Related: 4 Changes to Make to Your Day so You Get Better Sleep Tonight
Create stress-busting rules to live by
One benefit of working from home (even occasionally) is that there’s less of a divide between these two areas of our lives. Ideally, this helps reduce conflict and stress in getting everything done. However, this is only true when you have (and use) routines that work for you.
Here’s a practical method you can use to create your own stress-busting routine:
- Locate existing touchpoints. Grab your official calendar and note any weekly obligations. These might include meetings with clients, sports practices for your kids, or continuing education livestream classes.
- Gather & examine any other To Do lists. If you have random sticky notes or whiteboards flitting around, include them. Do any items (commitments, tasks, and/or chores) happen on a weekly or daily basis? Should they?
- Exercise your mindfulness muscle. If you can, spend a week observing. Become conscious of the things you do on auto-pilot, and write them down.
- Review what you’ve learned & draft your plan. This is my favorite step because small tweaks can make a big difference. What tasks can you consolidate, batch together, or reorder for better flow? You might explore changes for efficiency, take advantage of times when your brainpower is strongest, prevent rework, delegate, etc.
- Follow your routine for at least a month, then revise as necessary. When I talk with people about things they tried to help them sleep better, many haven’t allowed enough time for real experimentation. It can take some time to change up habits, or previously unconscious ways of working and being. Give yourself some space for the experiment to unfold. Then make changes one at a time; notice if you’re (even subtly) moving in the right direction.
School yourself on scheduling
I’ve been running my virtual sleep and well-being coaching practice solely from a home office since 2017. I’ve worked from home off and on since the day when Yahoo Messenger was how my remote tech writing team stayed in touch. (Gasp!)

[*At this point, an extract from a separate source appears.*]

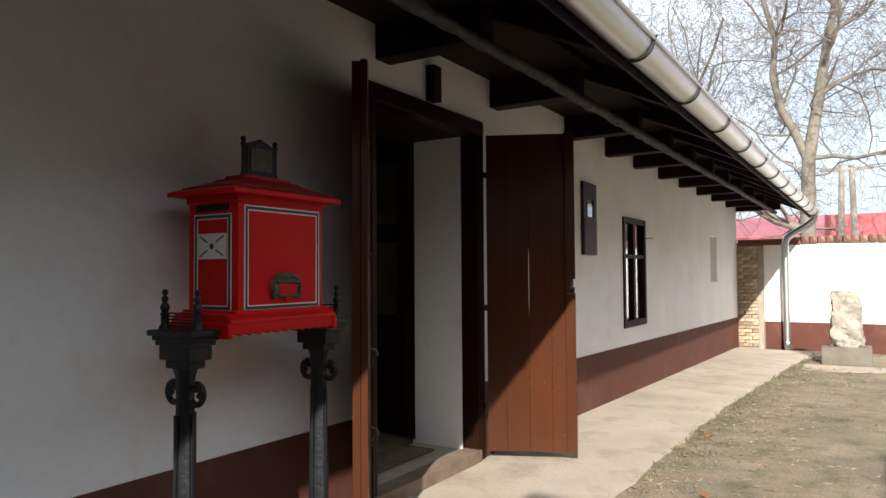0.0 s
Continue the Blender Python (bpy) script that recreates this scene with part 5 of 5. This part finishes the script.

I mentioned I’m female because as we know, women continue to take on more of the work required to run a household.
Here are the touchpoints in my current weekly schedule:
- Monday is for marketing.
- Tuesday is trash day.
- Wednesday is for laundry.
- Thursday is for yoga & food shopping.
- Friday is finances day, & for running errands.
- Saturday is house cleaning day.
- Sunday is a rest & fun day.
You’ll see this schedule includes what I do to maintain my sleep and well-being coaching practice, my home, and my self-care.
In addition to this weekly routine, I also have private client sessions, facilitate corporate wellness webinars, and teach yoga classes. Some of those may also happen weekly (for a time), which adds to the rhythm of my schedule; others are random and only round out specific weeks.
Related: Optimize Your Daily Schedule for Maximum Productivity — Here’s How
Timing is everything
Taking this example one step further, I know–from trial and learning–that I’m most motivated at the start of a new week. By Thursday’s close, it’s difficult to be productive. My brain tends to function better in the morning. Conversely, by mid-afternoon my body is craving movement.
I reserve my mornings for tasks that require me to be sharp, creative, and focused: which is most of the work I do at my computer. It means my afternoons are time for pretty much everything else (especially exercise and house chores).
This isn’t to say every day goes as planned. Being flexible and adapting to unexpected changes and issues is absolutely necessary.
But once the dust settles, I know exactly where I need to pick up. (This is where many people can get waylaid–a routine disruptor occurs and once they’re “off”, that’s it!) Part of this is training yourself–as with meditation–to return, time and time again.
A beauty of this routine is that not only do I always have clean laundry and rarely get behind on bookkeeping (which as a solopreneur helps a LOT come tax time!); I also give my mind-body system much needed predictability, keeping my stress levels manageable and my sleep sound.